How did you first get involved with the military and what attracted and motivated you to join? Could you share some of your experiences?
I met my husband Alan on my orientation day of law school in New York. He was a 3L student, and we got married at the end of my 2L year. When he graduated, he owed the Army four years of service to fulfill the terms of his ROTC scholarship, but he planned to serve longer because he enjoyed the legal issues and the opportunities the JAG Corps presented. I finished law school, had a judicial clerkship, and then worked for a labor law firm in Maryland, where Alan was then assigned. Ironically, my firm represented a hotel very close to the ABA's Washington, DC office, so I like to think of my career as having come full circle in that regard. When Alan was reassigned to Arizona, I decided to join the Army as a Judge Advocate rather than taking another state bar exam. He was enjoying his Army career and I have never regretted the decision to join him.
My first job was as a prosecutor in Arizona followed by another prosecution job in Korea. My cases included murder, rape, theft, drug offenses and many other crimes similar to those seen in the civilian criminal courts. I also worked on labor law and ethics issues Early in my career, I tried to get assignments that allowed me to develop experience that kept me competitive in the civilian legal market in case I got out.
The military community is just a smaller community of what the general public sees, but the difference is that the military justice system has to be flexible and able to respond quickly to allegations of misconduct and accommodate the expeditionary nature of the military. Two to three-year criminal trials could be disruptive to good order and discipline in the units and interfere with accomplishment of the military's mission. For example, one of my premeditated murder cases in Korea took less than six months to get to trial after the victim was discovered. Criminal investigators investigated the crime, identified the suspect who had returned to the United States, brought him back to Korea, processed the forensic evidence in Japan, and we tried and convicted the perpetrator by the end of the sixth month. I also worked at the State Department for two years wearing civilian clothes and providing litigation support for a case in the Hague between the United States and another country—complex civil litigation, document finding, writing pleadings, responding to foreign pleadings, and submitting legal documents on strict deadlines—all skills I could take to the civilian sector.

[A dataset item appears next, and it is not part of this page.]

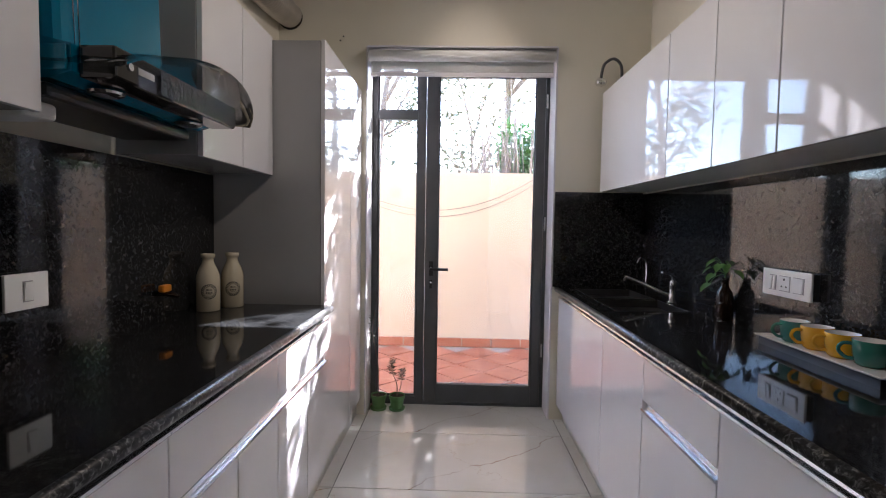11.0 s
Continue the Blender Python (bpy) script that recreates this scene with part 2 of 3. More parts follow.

At the 16-year mark, I really appreciated being a judge advocate and started taking jobs with an "I might as well stay 'til 20-years" mentality. I was offered a supervisory attorney role in the peacekeeping operation in Bosnia and later I was the head lawyer in a combat division in Baghdad during the surge. I cannot think of an assignment I did not enjoy in the Army, although I admit there are a couple I might not want to repeat.